The Perfect Nine, Ngũgĩ wa Thiong’o

Is Achilles possible with powder and lead? Or the Iliad with the printing press, not to mention the printing machine? Do not the song and the saga and the muse necessarily come to an end with the printer’s bar, hence do not the necessary conditions of epic poetry vanish? But the difficulty lies not in understanding that the Greek arts and epic are bound up with certain forms of social development. The difficulty is that they still afford us artistic pleasure and that in a certain respect they count as a norm and as an unattainable model. ~ Marx, The Grundrisse

This is one of a handful of quotes from Marx that lives in my head, not because it’s some kind of credo that I live by or something, but because it succinctly frames some ideas and questions that have stuck with me over the years. I’m on the record as being skeptical of a deterministic, or even an overly strong, connection between specific art forms and particular modes of social development — on the one hand, yes, it is of course true that certain literary forms are more typical of one historical moment than another. But on the other hand, you might say that The Perfect Nine proves that epic poetry does not end, because here it is! But, you might also say, well sure, but it’s a self-consciously belated version, not the same as the “real” thing, etc. But you might also say, no way! The fact that the author chose to rewrite this epic poem as an epic poem, but with a feminist sensibility, demonstrates that there is a continued need for this specific form, rather than, say, a graphic novel version. One can argue either side! And then, of course, there’s the separate question of pleasure.

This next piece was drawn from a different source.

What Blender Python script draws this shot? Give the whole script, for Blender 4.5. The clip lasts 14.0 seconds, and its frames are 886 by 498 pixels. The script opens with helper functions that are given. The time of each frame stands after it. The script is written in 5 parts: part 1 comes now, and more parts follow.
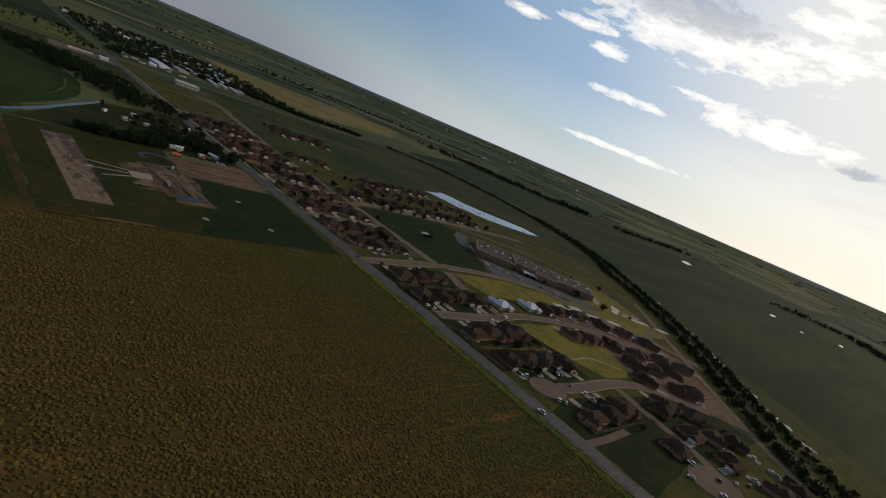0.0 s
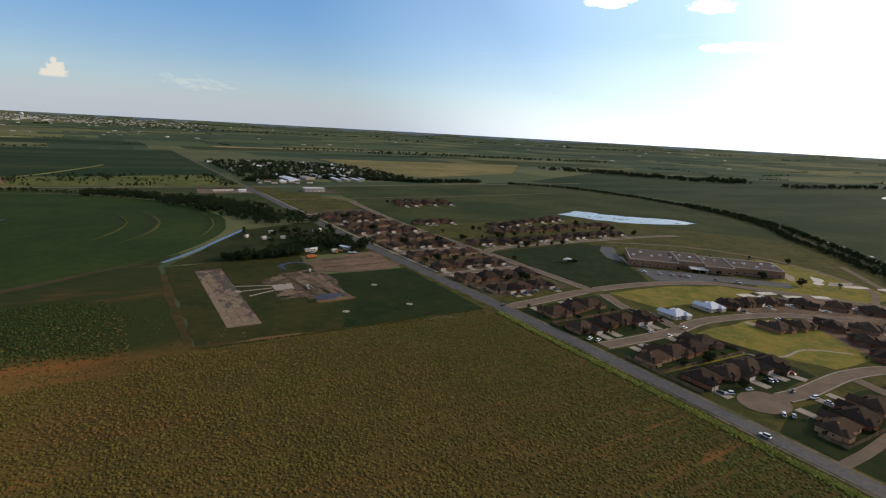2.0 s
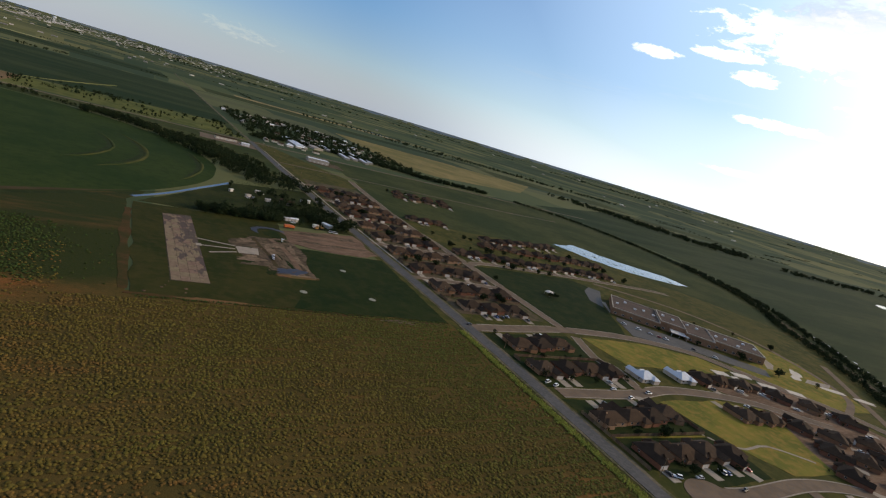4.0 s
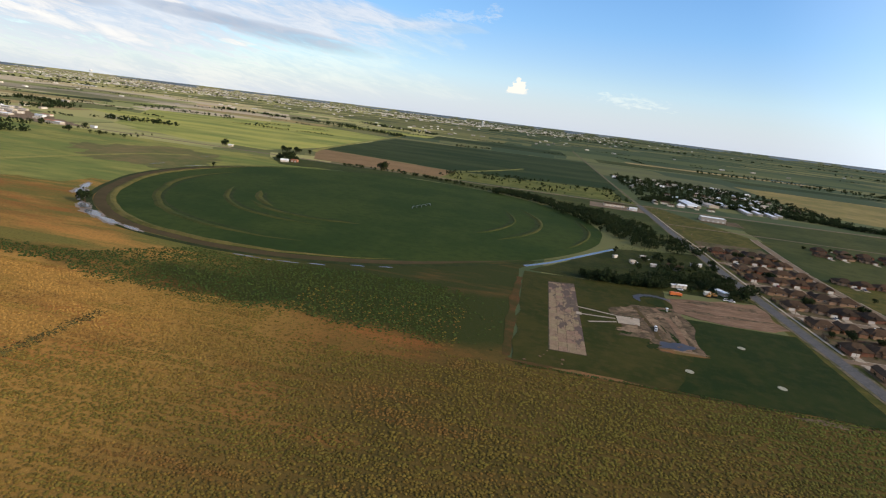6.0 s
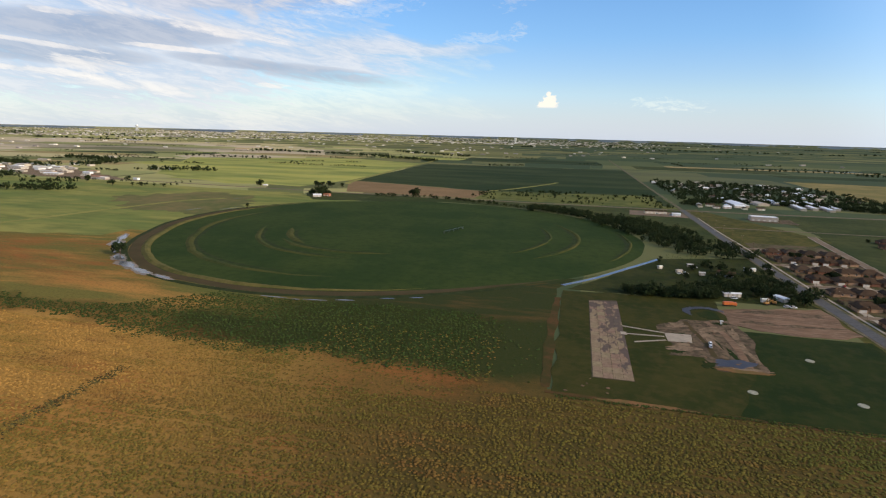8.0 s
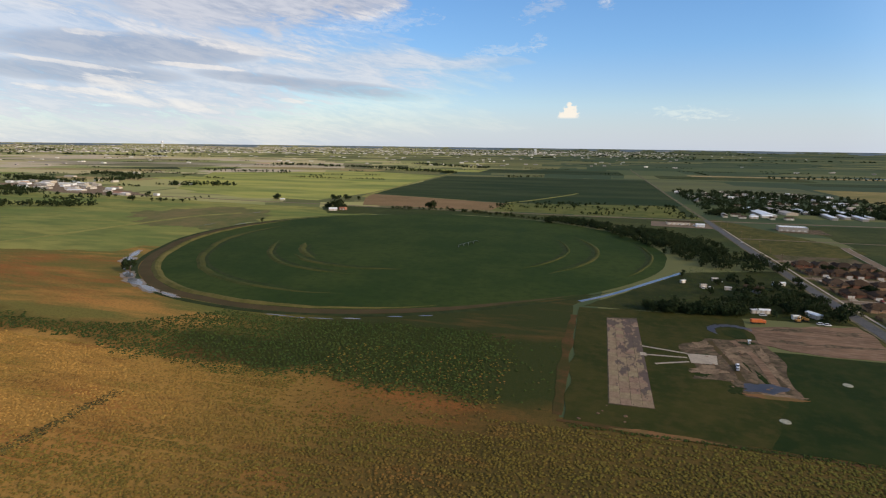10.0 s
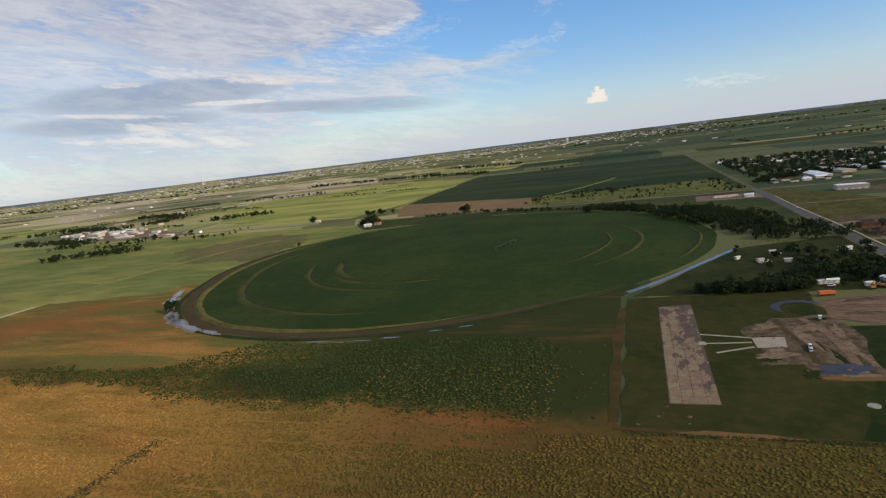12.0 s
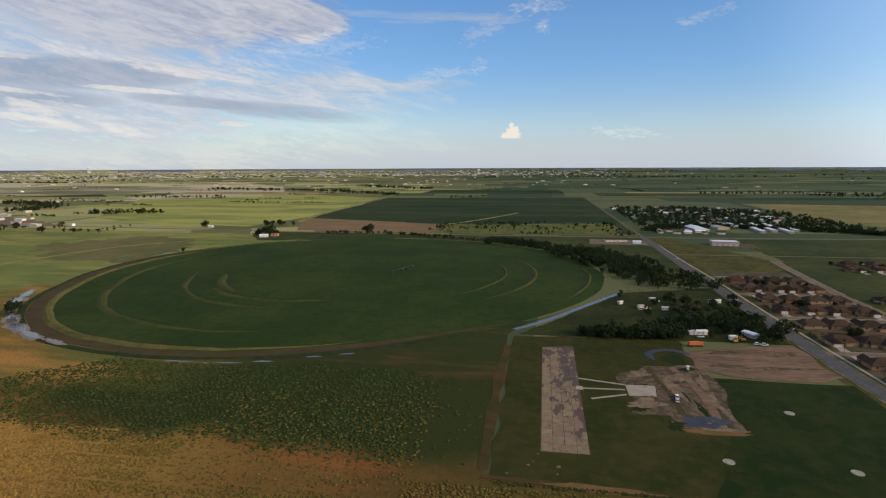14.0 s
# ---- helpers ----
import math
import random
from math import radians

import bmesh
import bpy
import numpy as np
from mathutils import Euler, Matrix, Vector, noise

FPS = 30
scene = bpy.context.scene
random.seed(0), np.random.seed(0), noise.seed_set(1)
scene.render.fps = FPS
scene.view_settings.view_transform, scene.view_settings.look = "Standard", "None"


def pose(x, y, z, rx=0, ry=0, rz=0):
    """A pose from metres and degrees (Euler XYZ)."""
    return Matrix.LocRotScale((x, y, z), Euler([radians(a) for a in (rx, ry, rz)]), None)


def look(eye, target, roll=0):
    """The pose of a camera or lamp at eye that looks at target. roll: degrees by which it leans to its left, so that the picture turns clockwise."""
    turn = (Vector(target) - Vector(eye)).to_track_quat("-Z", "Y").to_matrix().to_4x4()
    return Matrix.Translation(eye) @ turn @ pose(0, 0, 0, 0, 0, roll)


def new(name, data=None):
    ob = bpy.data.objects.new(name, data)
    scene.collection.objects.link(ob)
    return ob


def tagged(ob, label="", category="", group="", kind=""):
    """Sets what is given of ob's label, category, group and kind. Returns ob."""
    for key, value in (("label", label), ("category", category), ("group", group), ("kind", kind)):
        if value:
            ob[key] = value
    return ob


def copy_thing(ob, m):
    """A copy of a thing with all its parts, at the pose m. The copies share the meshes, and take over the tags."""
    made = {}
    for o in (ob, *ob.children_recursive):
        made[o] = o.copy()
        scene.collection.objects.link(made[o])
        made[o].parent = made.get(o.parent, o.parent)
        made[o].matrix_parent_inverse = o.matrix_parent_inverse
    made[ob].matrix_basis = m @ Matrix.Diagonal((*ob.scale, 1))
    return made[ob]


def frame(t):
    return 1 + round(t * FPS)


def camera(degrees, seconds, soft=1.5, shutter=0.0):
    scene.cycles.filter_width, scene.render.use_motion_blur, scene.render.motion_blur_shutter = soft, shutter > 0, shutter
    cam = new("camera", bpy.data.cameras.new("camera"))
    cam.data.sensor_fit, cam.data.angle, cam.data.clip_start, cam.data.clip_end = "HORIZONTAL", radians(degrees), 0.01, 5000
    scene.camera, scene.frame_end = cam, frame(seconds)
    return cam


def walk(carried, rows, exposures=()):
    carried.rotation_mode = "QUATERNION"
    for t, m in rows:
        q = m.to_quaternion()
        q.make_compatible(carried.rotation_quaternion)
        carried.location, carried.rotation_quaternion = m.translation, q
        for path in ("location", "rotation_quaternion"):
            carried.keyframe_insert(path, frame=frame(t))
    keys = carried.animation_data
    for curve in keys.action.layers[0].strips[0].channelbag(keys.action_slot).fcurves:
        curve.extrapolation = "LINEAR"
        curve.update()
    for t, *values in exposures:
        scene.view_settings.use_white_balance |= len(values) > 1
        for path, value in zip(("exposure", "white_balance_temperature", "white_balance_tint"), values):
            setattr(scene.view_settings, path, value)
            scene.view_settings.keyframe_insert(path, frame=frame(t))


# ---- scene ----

Anyways, I found this book very pleasurable. It feels like you are being told a story, in that folkloric kind of way, but it was vivid enough that I was drawn in more than is often the case with folktales, for me anyway. The characters were just rounded enough, the world and its laws had a sense of concrete specificity. Yet, in the fashion of parables, there was a sense of depth in the symbolism, and larger cosmic drama rendered allegorically. (I feel like I’m being vague here, and that’s probably because I read the book a month ago, and have just fallen woefully behind on blogging… Sigh. So I’ll just end this post here, without trying to wrap it up in tidy fashion, because that’s what this blog is, after all — a continuous draft).